>>>

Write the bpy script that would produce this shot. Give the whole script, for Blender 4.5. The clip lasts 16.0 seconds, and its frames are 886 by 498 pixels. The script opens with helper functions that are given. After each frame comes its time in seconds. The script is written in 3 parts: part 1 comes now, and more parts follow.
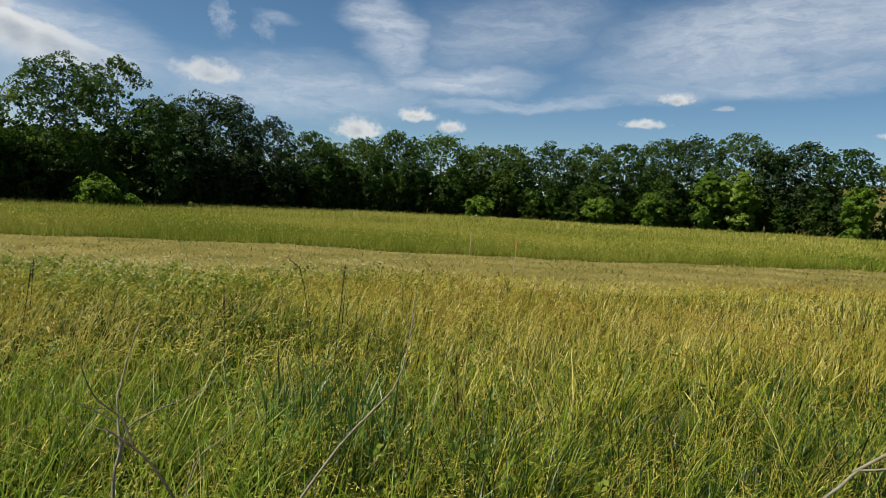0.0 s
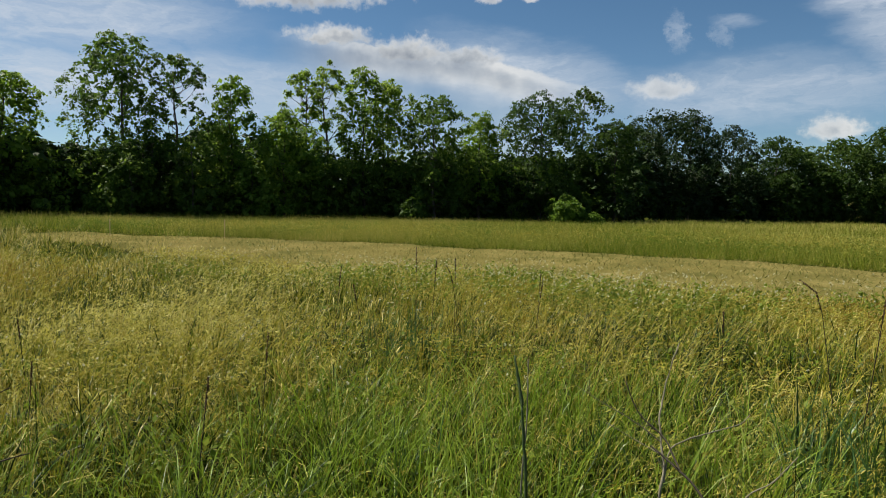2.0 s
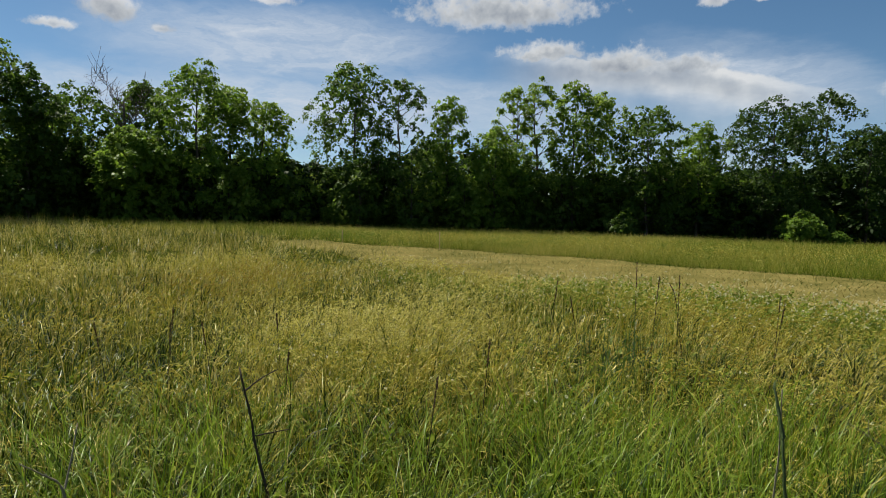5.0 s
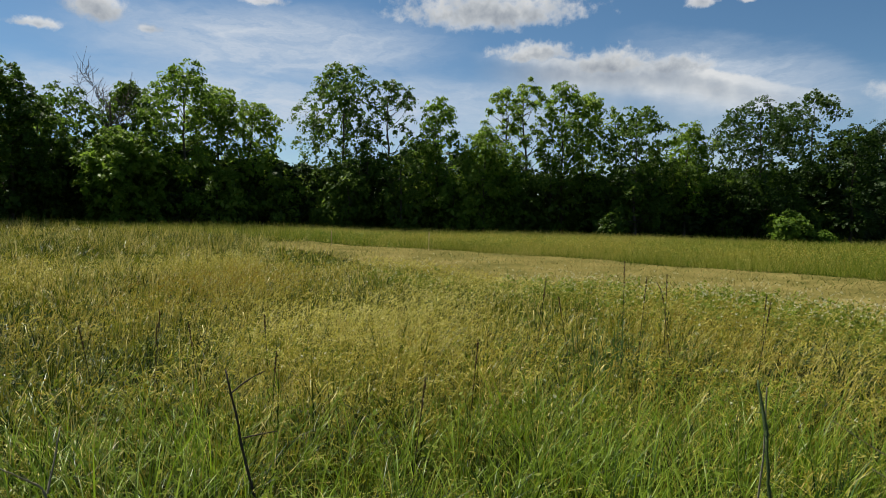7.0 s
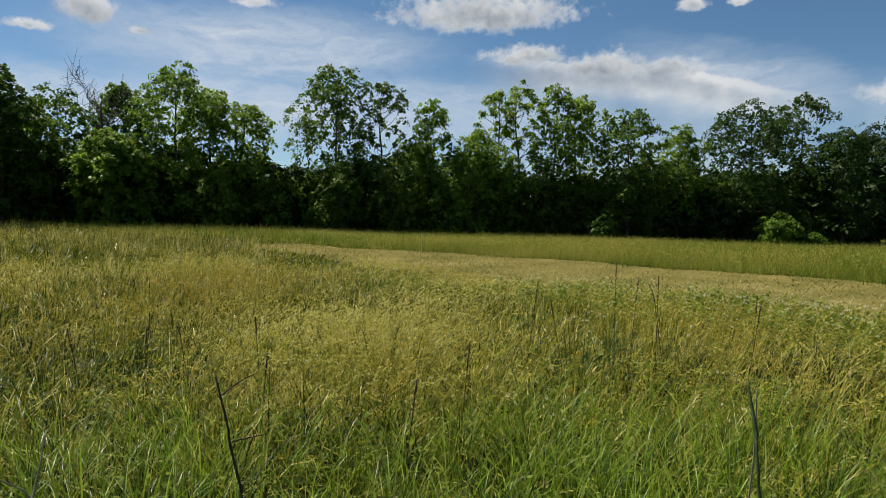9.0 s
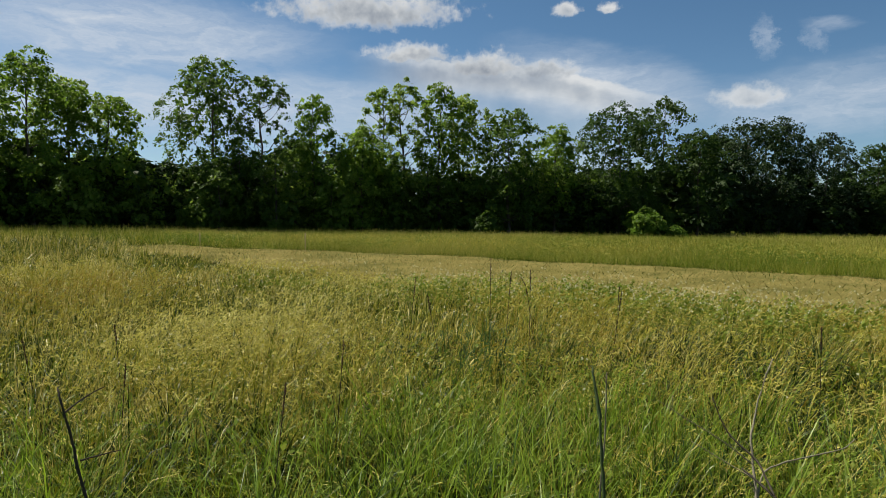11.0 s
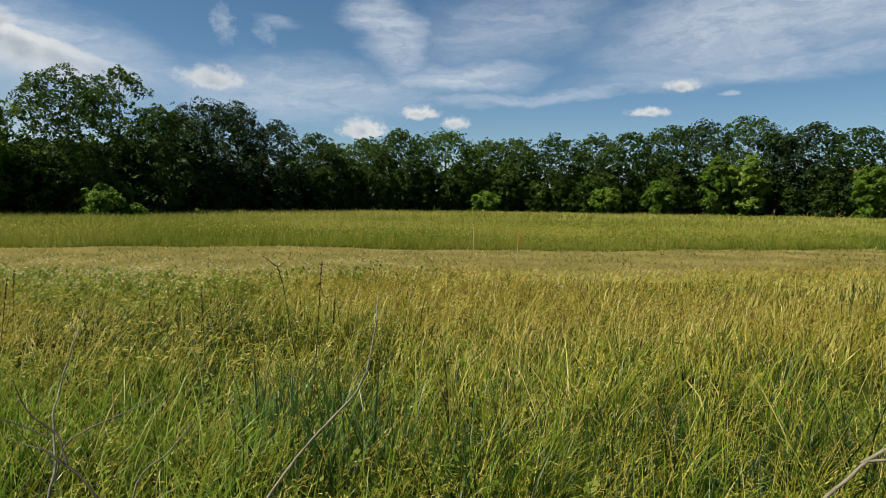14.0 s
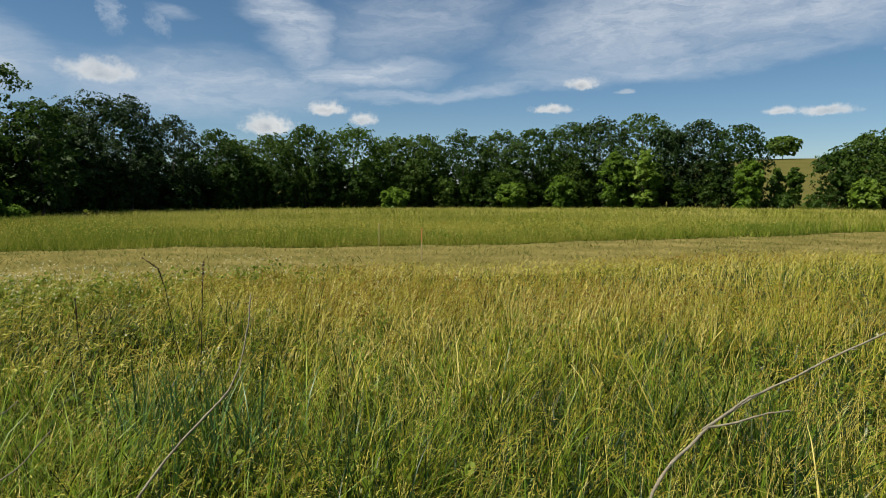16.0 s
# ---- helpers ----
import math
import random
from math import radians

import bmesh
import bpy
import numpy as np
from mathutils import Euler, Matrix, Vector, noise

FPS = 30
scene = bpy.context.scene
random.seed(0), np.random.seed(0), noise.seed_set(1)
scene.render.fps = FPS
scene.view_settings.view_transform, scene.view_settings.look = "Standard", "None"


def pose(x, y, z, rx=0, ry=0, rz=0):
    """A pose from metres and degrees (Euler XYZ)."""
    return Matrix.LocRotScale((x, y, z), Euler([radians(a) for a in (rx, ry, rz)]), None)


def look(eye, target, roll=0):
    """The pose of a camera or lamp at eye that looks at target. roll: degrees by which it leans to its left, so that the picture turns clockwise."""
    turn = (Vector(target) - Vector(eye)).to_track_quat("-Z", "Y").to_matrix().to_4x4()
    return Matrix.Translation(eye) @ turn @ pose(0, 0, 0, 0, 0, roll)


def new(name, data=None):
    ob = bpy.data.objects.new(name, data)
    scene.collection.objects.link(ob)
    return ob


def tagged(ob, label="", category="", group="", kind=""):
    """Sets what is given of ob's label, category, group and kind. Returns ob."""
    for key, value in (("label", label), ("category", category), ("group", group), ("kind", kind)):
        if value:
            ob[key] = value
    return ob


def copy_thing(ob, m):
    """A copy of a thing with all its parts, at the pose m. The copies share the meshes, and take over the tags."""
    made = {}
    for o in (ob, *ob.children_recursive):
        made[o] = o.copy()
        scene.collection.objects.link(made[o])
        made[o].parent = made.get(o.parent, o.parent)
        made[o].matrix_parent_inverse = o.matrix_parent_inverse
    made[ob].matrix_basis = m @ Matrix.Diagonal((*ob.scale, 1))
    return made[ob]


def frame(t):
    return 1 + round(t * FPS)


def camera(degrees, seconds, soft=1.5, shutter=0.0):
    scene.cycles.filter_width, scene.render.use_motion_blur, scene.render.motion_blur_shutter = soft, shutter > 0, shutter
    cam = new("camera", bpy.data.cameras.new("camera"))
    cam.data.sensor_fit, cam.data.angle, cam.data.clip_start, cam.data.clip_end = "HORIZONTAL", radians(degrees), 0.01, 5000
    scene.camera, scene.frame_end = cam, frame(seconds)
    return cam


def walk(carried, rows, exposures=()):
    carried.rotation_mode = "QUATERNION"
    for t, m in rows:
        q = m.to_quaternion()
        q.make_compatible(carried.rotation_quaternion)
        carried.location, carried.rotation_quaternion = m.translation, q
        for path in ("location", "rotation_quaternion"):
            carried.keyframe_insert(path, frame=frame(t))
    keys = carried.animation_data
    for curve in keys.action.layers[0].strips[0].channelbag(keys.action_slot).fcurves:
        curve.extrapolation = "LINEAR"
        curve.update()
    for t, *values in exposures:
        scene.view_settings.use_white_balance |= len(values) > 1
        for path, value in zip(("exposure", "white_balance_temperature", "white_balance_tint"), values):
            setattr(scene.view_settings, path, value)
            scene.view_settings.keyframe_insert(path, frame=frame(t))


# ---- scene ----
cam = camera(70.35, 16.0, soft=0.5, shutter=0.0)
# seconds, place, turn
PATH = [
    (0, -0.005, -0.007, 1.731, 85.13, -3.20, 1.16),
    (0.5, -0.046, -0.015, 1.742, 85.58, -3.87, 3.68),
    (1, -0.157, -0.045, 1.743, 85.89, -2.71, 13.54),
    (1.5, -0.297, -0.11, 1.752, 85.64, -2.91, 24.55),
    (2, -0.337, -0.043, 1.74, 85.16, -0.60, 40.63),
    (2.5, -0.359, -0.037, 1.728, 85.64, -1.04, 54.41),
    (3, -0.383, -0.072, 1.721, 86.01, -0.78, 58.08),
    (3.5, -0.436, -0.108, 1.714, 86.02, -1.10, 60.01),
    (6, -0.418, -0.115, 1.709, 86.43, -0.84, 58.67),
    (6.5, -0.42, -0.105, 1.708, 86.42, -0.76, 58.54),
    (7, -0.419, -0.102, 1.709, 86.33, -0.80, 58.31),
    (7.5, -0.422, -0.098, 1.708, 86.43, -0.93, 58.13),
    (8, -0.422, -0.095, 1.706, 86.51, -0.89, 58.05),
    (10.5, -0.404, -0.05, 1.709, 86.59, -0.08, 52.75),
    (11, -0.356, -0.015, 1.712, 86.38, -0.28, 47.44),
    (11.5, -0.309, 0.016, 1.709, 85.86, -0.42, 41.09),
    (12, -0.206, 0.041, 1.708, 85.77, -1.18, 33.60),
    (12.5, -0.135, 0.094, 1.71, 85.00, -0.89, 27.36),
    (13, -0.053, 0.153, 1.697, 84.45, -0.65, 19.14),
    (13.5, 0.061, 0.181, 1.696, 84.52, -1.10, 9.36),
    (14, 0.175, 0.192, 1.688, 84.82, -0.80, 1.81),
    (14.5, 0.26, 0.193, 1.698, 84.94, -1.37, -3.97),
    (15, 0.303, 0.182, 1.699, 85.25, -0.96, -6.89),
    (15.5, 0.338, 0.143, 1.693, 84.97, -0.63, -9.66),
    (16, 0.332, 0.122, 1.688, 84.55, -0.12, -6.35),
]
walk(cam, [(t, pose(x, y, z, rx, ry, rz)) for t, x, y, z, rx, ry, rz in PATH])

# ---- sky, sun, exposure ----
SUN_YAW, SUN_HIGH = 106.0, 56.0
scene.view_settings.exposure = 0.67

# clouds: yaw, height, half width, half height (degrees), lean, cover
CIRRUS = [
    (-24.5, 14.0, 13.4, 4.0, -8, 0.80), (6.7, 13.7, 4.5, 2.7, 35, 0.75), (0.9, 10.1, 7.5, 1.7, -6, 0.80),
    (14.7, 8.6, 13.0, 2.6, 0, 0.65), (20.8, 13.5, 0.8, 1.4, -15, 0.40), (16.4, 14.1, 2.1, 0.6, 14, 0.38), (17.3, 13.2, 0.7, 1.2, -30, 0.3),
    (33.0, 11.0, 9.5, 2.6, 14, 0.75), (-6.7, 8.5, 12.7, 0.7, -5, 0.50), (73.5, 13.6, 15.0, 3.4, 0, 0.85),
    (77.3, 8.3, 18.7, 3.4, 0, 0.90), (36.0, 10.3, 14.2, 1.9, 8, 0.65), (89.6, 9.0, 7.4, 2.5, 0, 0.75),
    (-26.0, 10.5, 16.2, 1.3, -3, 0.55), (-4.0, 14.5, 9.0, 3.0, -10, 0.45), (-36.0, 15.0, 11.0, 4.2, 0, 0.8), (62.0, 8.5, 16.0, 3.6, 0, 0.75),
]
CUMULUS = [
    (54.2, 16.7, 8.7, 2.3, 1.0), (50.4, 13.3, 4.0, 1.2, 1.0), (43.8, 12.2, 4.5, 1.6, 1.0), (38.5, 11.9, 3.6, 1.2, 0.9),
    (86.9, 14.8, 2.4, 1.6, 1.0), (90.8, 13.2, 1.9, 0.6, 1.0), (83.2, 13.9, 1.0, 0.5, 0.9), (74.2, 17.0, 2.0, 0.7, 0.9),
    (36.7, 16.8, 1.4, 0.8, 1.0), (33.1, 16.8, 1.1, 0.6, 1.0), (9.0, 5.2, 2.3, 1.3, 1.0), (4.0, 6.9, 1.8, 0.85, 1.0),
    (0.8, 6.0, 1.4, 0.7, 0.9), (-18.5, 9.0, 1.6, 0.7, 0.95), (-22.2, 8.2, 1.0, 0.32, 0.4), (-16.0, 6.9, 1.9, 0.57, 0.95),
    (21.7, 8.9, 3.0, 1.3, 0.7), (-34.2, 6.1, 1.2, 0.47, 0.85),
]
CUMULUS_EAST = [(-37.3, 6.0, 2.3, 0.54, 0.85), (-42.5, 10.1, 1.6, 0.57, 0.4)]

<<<

**WRITTEN TASK**
Only the lines from the start of the material through the line containing "scene.collection.objects.link(made[o])" should be transcribed. Pictures stay out.

**COMPLETE ANSWER**
Write the bpy script that would produce this shot. Give the whole script, for Blender 4.5. The clip lasts 16.0 seconds, and its frames are 886 by 498 pixels. The script opens with helper functions that are given. After each frame comes its time in seconds. The script is written in 3 parts: part 1 comes now, and more parts follow.
0.0 s
2.0 s
5.0 s
7.0 s
9.0 s
11.0 s
14.0 s
16.0 s
# ---- helpers ----
import math
import random
from math import radians

import bmesh
import bpy
import numpy as np
from mathutils import Euler, Matrix, Vector, noise

FPS = 30
scene = bpy.context.scene
random.seed(0), np.random.seed(0), noise.seed_set(1)
scene.render.fps = FPS
scene.view_settings.view_transform, scene.view_settings.look = "Standard", "None"


def pose(x, y, z, rx=0, ry=0, rz=0):
    """A pose from metres and degrees (Euler XYZ)."""
    return Matrix.LocRotScale((x, y, z), Euler([radians(a) for a in (rx, ry, rz)]), None)


def look(eye, target, roll=0):
    """The pose of a camera or lamp at eye that looks at target. roll: degrees by which it leans to its left, so that the picture turns clockwise."""
    turn = (Vector(target) - Vector(eye)).to_track_quat("-Z", "Y").to_matrix().to_4x4()
    return Matrix.Translation(eye) @ turn @ pose(0, 0, 0, 0, 0, roll)


def new(name, data=None):
    ob = bpy.data.objects.new(name, data)
    scene.collection.objects.link(ob)
    return ob


def tagged(ob, label="", category="", group="", kind=""):
    """Sets what is given of ob's label, category, group and kind. Returns ob."""
    for key, value in (("label", label), ("category", category), ("group", group), ("kind", kind)):
        if value:
            ob[key] = value
    return ob


def copy_thing(ob, m):
    """A copy of a thing with all its parts, at the pose m. The copies share the meshes, and take over the tags."""
    made = {}
    for o in (ob, *ob.children_recursive):
        made[o] = o.copy()
        scene.collection.objects.link(made[o])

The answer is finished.